Range (min … max): 941.039 ms … 992.792 ms ┊ GC (min … max): 0.00% … 4.31%
Time (median): 949.372 ms ┊ GC (median): 0.04%
Time (mean ± σ): 955.610 ms ± 18.949 ms ┊ GC (mean ± σ): 0.77% ± 1.75%
█ █ █ █ █ █
█▁▁▁█▁▁█▁▁▁▁█▁▁▁▁█▁▁▁▁▁▁▁▁▁▁▁▁▁▁▁▁▁▁▁▁▁▁▁▁▁▁▁▁▁▁▁▁▁▁▁▁▁▁▁▁▁▁█ ▁
941 ms Histogram: frequency by time 993 ms <
Memory estimate: 512.00 MiB, allocs estimate: 24.
`zeros` vs. `thread_zeros`
julia> @benchmark zeros(Float64, 8192,8192)
BenchmarkTools.Trial: 26 samples with 1 evaluation.
Range (min … max): 170.848 ms … 315.340 ms ┊ GC (min … max): 0.00% … 43.64
Time (median): 176.870 ms ┊ GC (median): 0.43%
Time (mean ± σ): 196.879 ms ± 36.527 ms ┊ GC (mean ± σ): 12.27% ± 12.73
█ ▄
█▅▁▁▃▁▁▁▁▁▁▁▁▁▃█▁▁▁▁▁▁▁▁▁▁▁▁▃▁▁▁▁▁▁▁▁▁▁▁▁▁▁▁▁▁▁▁▁▃▁▁▁▁▁▁▁▁▁▁▃ ▁
171 ms Histogram: frequency by time 315 ms <
Memory estimate: 512.00 MiB, allocs estimate: 2.

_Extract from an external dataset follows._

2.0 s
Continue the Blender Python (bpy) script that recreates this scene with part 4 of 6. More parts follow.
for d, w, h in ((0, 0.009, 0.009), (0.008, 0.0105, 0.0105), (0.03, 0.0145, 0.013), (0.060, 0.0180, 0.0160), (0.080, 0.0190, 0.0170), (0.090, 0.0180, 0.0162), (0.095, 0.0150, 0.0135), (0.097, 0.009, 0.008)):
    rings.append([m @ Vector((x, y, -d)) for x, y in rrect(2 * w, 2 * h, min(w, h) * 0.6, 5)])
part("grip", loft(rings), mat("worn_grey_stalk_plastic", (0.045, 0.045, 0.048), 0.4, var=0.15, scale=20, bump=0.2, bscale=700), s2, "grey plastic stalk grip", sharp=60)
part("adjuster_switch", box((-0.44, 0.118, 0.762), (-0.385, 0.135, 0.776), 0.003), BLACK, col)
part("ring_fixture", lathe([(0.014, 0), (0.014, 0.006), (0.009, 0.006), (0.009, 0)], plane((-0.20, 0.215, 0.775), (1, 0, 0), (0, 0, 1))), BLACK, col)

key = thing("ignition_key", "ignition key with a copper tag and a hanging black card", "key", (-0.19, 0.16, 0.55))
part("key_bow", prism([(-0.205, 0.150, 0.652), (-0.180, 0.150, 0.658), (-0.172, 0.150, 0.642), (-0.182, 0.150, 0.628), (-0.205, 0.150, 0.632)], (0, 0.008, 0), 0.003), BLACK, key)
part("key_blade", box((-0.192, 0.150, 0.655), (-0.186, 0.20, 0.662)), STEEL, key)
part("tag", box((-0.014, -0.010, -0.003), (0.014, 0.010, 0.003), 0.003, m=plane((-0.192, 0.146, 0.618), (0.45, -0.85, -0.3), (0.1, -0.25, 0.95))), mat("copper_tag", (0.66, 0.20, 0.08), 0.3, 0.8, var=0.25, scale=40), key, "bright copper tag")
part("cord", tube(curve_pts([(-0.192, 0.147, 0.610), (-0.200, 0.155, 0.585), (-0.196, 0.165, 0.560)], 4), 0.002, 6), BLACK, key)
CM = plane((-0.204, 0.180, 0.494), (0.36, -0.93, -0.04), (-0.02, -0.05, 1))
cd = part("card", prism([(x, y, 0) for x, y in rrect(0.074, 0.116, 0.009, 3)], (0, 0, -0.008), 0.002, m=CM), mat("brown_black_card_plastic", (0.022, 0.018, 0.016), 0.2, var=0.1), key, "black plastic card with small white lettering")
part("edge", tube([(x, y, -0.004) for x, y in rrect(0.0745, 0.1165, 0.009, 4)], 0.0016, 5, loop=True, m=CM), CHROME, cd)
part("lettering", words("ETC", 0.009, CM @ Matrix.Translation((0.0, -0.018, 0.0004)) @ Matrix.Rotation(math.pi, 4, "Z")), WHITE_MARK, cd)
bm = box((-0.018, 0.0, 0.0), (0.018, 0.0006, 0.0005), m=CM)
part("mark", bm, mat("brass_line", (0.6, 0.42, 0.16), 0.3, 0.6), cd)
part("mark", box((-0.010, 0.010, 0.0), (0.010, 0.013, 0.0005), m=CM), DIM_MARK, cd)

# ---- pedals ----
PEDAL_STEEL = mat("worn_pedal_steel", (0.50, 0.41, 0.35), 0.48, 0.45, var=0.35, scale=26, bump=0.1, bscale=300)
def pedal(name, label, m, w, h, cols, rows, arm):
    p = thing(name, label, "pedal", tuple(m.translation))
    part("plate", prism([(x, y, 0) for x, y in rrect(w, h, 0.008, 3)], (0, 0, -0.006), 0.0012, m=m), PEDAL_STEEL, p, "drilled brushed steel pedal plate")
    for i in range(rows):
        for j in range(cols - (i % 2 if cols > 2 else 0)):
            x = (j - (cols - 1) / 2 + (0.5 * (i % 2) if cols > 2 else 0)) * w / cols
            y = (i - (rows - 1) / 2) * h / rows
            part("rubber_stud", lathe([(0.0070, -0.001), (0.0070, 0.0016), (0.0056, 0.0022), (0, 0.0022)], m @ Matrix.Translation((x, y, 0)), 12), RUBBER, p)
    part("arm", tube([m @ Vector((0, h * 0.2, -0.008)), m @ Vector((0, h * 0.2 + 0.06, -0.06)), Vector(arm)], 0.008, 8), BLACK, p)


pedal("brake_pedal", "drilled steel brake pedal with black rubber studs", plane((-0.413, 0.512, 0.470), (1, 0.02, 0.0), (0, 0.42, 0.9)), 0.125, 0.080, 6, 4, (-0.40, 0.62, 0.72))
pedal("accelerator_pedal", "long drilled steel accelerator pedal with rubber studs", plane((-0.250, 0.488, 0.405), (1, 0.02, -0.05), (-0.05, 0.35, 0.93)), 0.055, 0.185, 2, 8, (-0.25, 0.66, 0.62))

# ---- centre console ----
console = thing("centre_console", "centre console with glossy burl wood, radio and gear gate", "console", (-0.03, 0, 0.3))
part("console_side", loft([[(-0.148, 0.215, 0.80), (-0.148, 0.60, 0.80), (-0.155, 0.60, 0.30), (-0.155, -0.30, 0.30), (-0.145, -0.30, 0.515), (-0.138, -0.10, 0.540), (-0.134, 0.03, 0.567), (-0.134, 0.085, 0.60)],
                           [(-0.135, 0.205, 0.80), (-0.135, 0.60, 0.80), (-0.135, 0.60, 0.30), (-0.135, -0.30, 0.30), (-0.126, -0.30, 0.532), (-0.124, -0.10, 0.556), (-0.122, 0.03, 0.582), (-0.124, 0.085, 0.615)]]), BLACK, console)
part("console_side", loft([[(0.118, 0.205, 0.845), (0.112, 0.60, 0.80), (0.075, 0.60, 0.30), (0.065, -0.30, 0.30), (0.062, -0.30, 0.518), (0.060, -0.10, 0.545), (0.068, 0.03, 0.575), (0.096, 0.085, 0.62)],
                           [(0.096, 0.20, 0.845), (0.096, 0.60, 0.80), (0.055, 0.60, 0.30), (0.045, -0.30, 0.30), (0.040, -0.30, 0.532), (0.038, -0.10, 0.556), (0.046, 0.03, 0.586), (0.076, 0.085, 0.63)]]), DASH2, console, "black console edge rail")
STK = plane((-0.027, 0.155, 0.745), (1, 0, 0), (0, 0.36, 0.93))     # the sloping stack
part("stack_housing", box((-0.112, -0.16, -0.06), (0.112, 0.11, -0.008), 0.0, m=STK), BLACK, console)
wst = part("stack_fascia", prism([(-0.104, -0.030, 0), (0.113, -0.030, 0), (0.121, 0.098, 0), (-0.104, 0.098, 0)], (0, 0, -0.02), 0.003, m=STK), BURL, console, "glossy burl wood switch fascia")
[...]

julia> @benchmark thread_zeros(Float64, 8192,8192)
BenchmarkTools.Trial: 48 samples with 1 evaluation.
Range (min … max): 80.754 ms … 245.534 ms ┊ GC (min … max): 0.00% … 65.21
Time (median): 84.810 ms ┊ GC (median): 0.91%
Time (mean ± σ): 104.350 ms ± 31.993 ms ┊ GC (mean ± σ): 21.82% ± 18.62
█ ▂▅
█▁▅▁▁▁▁▅▁▁▁▁▁██▅▁▁▅▁▁▁▁▁▅▁▁▁▁▁▁▁▁▁▁▁▁▁▁▁▁▁▁▅▁▁▁▁▁▁▁▁▁▁▁▁▁▁▁▁▅ ▁
80.8 ms Histogram: log(frequency) by time 246 ms <
Memory estimate: 512.00 MiB, allocs estimate: 28.
I’m running with julia -t 4
, but the speedup is only 2x - this is probably due to oversubscription, I’m running a Intel(R) Core™ i7-6600U CPU. You could create a custom LazyZeroInitArray
type that can take advantage of already existing julia threads to leverage them to initialize, but that’s a completely different solution to having zeros
call calloc
.
Note that it doesn’t matter whether julia “threads” are OS threads or not - the difference lies in the fact that at the point of initialization during the page fault in calloc
memory, no user space (i.e. julia) code or threads are active. It’s the kernel that’s doing the initialization, not julia code.